The evidence that you’re an overreactor will not be hard to find:

  • Does your team run around in multiple directions with people working at cross-purposes? It could be because you’re stirring them up too often. Until you adjust, all your team will be doing is practicing better ways to jump at your command. They’ll go up and down, but they won’t get to move forward.
  • Do you have to go back and revisit decisions and projects multiple times — things that, had you waited, would have resolved themselves? Does it feel like you’re always fighting fires? And does it seem like your team members just don’t get it — time after time after time?
  • Do you find yourself frequently checking your watch when others are talking or trying to get your attention? Can you only sit still for a limited amount of time, and for even less if the discussion is on a topic that you don’t think is particularly important? Check with your team or family members for an outside view.
  • Do your people — at work and at home — often feel afraid that you’re disappointed in them? Notice whether you cut discussions short as soon as people start to disagree. Does everyone around you seem like a snail while you’re blazing a trail? You may not be showing enough appreciation or recognition of their contributions.

Keep Calm to Carry On

Work on your body positioning to help keep your posture both stable and open, because the body and mind are more connected than we often realize. And people will read your body more instinctively than they’ll hear your words.

Here are some techniques for grounding and opening yourself both physically and mentally — and in the process, shifting your intentions and needs:

Physical – Become aware of your body in the physical space.
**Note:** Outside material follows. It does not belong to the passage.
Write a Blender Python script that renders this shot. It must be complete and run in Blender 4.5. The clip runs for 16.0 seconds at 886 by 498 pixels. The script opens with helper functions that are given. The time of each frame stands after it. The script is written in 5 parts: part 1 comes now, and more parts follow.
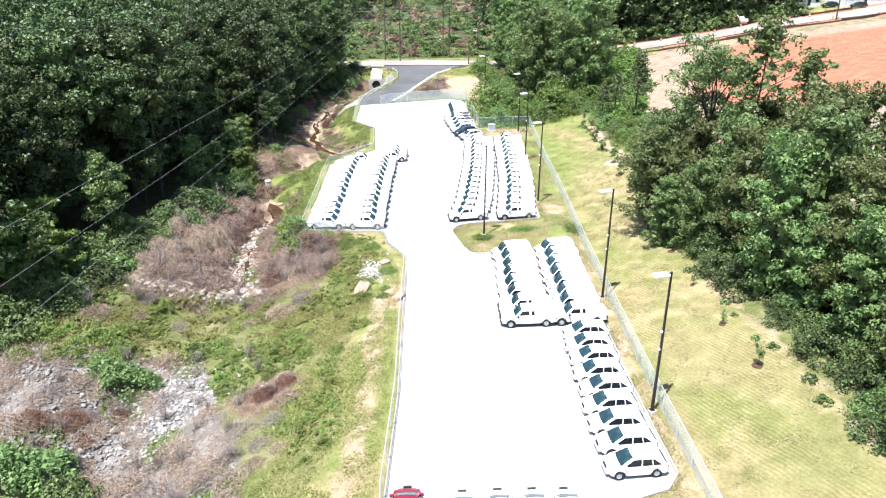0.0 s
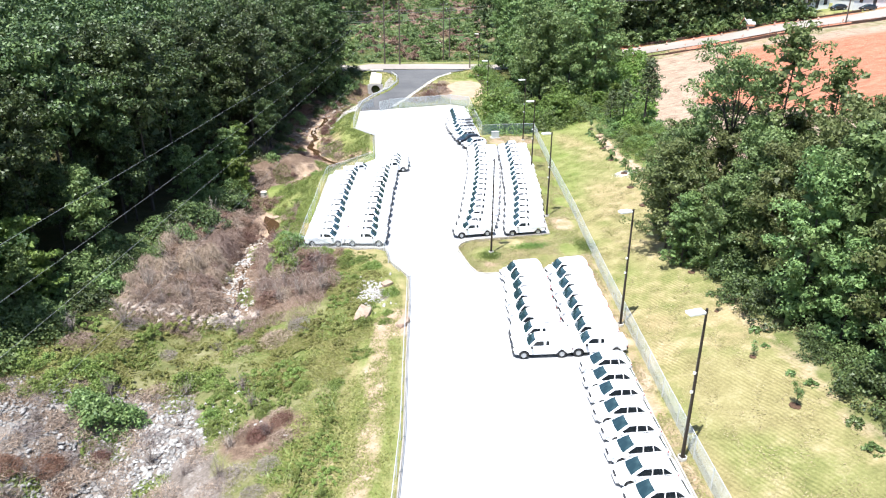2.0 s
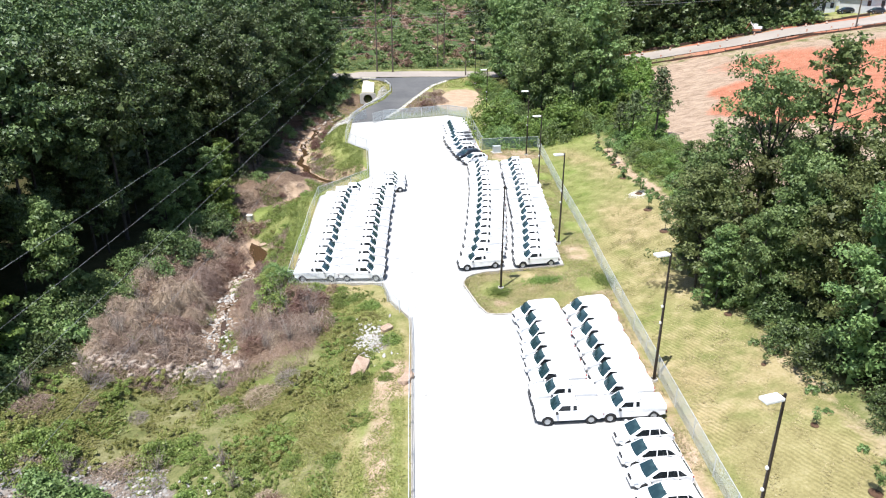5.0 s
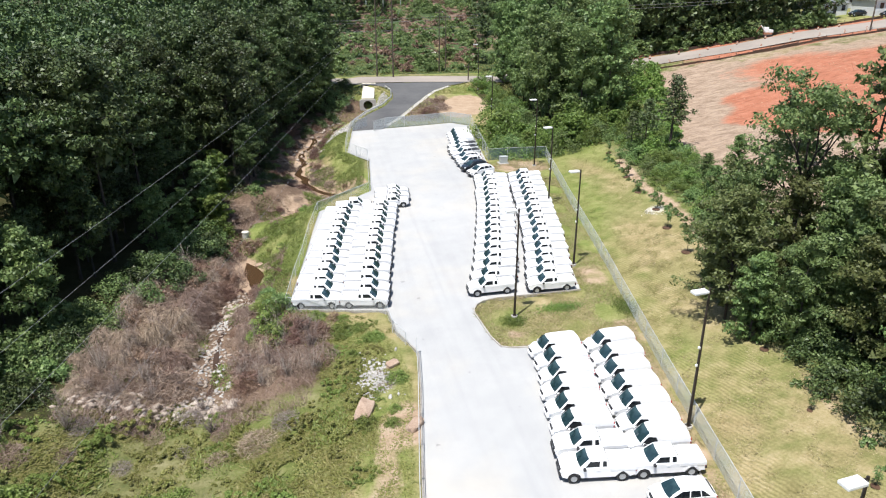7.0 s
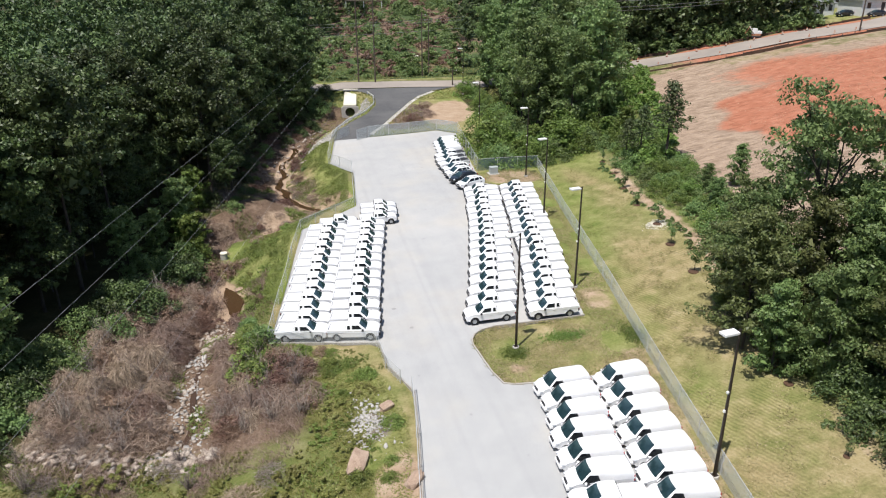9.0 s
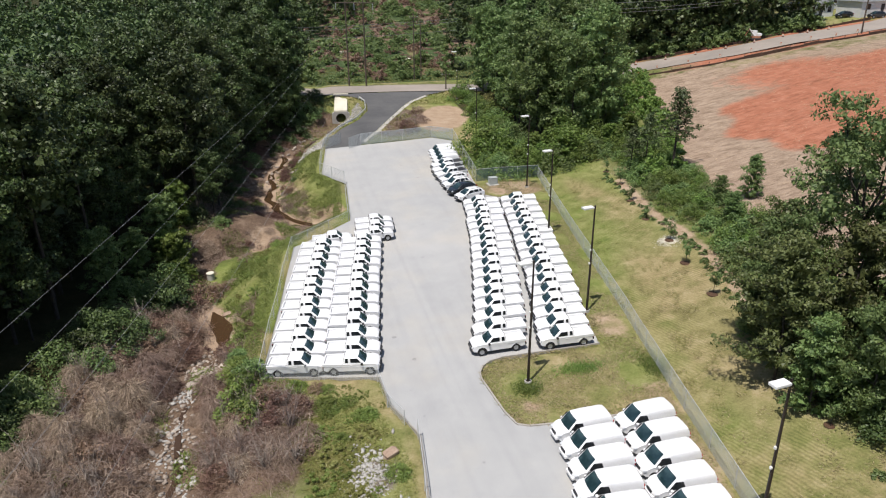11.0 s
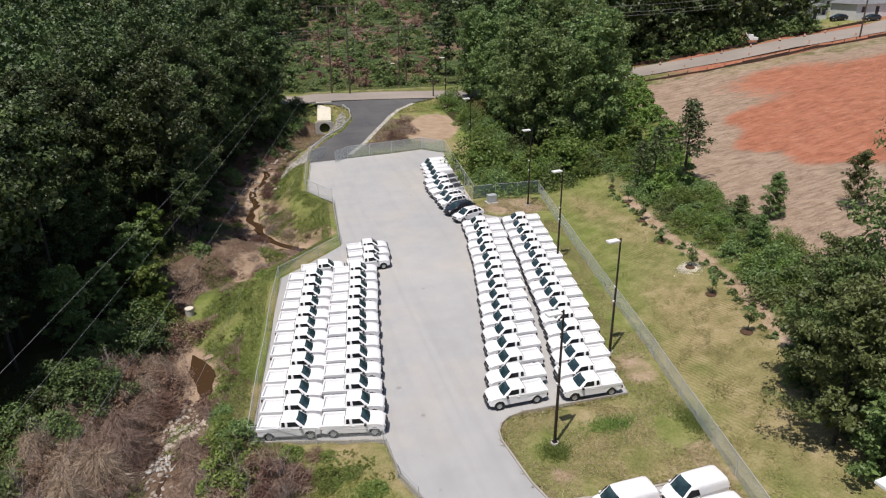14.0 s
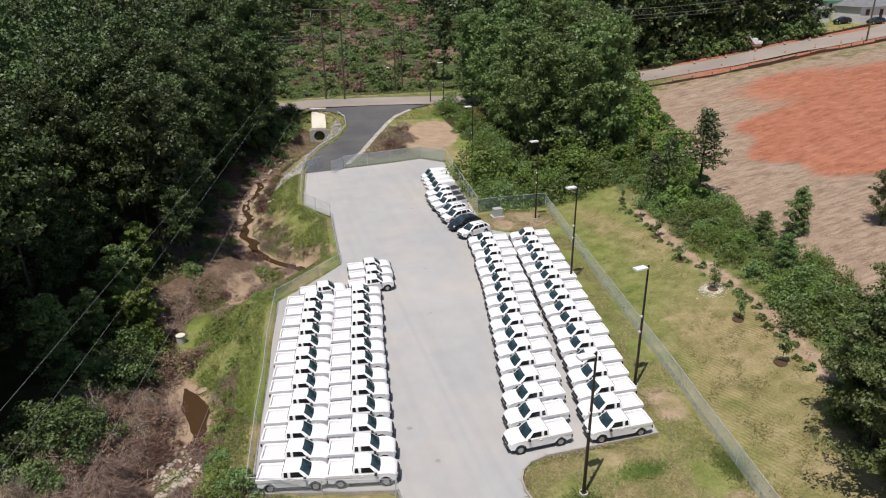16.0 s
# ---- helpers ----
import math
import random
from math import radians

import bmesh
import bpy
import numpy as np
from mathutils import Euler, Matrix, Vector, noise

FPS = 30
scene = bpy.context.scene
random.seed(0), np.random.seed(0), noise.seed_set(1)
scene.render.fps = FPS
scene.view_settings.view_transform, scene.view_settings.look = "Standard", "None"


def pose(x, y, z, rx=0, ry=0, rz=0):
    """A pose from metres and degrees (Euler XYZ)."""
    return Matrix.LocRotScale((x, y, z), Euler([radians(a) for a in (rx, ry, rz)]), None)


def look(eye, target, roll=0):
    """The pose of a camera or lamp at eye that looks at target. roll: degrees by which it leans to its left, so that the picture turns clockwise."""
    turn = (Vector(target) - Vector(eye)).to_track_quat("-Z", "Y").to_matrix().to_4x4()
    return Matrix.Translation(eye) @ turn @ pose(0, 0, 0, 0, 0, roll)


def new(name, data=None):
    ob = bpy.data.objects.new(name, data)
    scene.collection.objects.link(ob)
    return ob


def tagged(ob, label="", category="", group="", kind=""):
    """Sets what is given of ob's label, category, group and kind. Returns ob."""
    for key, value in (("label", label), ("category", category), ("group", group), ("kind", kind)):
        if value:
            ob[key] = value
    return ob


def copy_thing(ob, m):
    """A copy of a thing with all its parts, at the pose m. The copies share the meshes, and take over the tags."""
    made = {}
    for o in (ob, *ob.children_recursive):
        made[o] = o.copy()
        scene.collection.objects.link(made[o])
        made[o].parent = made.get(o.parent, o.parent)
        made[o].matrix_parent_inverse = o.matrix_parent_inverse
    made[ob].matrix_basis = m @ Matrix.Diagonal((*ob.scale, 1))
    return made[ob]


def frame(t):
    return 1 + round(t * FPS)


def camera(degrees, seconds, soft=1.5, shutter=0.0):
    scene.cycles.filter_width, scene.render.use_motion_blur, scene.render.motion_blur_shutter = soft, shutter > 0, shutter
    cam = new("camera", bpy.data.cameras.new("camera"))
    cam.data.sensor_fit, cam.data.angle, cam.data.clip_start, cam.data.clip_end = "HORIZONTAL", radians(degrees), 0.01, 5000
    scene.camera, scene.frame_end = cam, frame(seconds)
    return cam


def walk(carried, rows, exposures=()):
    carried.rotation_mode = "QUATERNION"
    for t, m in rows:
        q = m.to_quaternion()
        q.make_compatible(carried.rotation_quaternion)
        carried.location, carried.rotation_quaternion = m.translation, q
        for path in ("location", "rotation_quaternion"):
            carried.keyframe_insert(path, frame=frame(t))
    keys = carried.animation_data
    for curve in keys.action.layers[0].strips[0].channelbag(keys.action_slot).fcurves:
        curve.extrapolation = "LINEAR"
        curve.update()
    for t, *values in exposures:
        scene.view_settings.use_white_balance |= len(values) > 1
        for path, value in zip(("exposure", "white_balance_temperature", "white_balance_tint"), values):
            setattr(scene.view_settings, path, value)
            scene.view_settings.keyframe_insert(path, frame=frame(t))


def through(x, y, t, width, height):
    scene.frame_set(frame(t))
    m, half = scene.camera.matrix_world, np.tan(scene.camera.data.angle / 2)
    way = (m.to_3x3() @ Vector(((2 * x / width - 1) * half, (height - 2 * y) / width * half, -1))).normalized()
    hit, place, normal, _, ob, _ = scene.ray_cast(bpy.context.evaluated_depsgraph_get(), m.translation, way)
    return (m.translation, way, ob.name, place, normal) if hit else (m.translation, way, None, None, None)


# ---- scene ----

  • Start by feeling the bottoms of your feet against the insides of your shoes or on the floor itself. Notice the pressure of your butt in your chair if you’re sitting.
  • If you’re near a table or desk, press your hands against its surface; otherwise place them on your thighs, and square your shoulders a bit.
  • You can even press your tongue to the roof of your mouth.
  • Feel how solidly you exist in the space. And breathe.
  • Notice your lungs as they expand and deflate inside your chest.
  • Face anyone who is speaking as directly as possible while keeping yourself in a relaxed and simultaneously open posture: arms at your sides and eyes ahead.

Mental – Remember or think through what will be the most desirable outcome on all fronts that matches your declared values and privately held intent. If you need some time for this, suggest a break.

  • Say you need to think about it. That declaration alone may improve people’s impression of you.
  • Be intentionally curious about the other people around you and what they think will be the most desirable outcome, or if their view of the declared outcome matches yours.
  • Once you know where you want to end up, try working backwards, step by step from your conclusion all the way back to where you are right now at this moment — this will slow you down from jumping to conclusions and also help you see if the activity you were about to launch into is actually the best one to keep you on the path.

These physical and mental focusing techniques will help connect you solidly to the reality that everyone else is experiencing with you. They’ll also steady you so you can choose your responses thoughtfully instead of leaping automatically to them.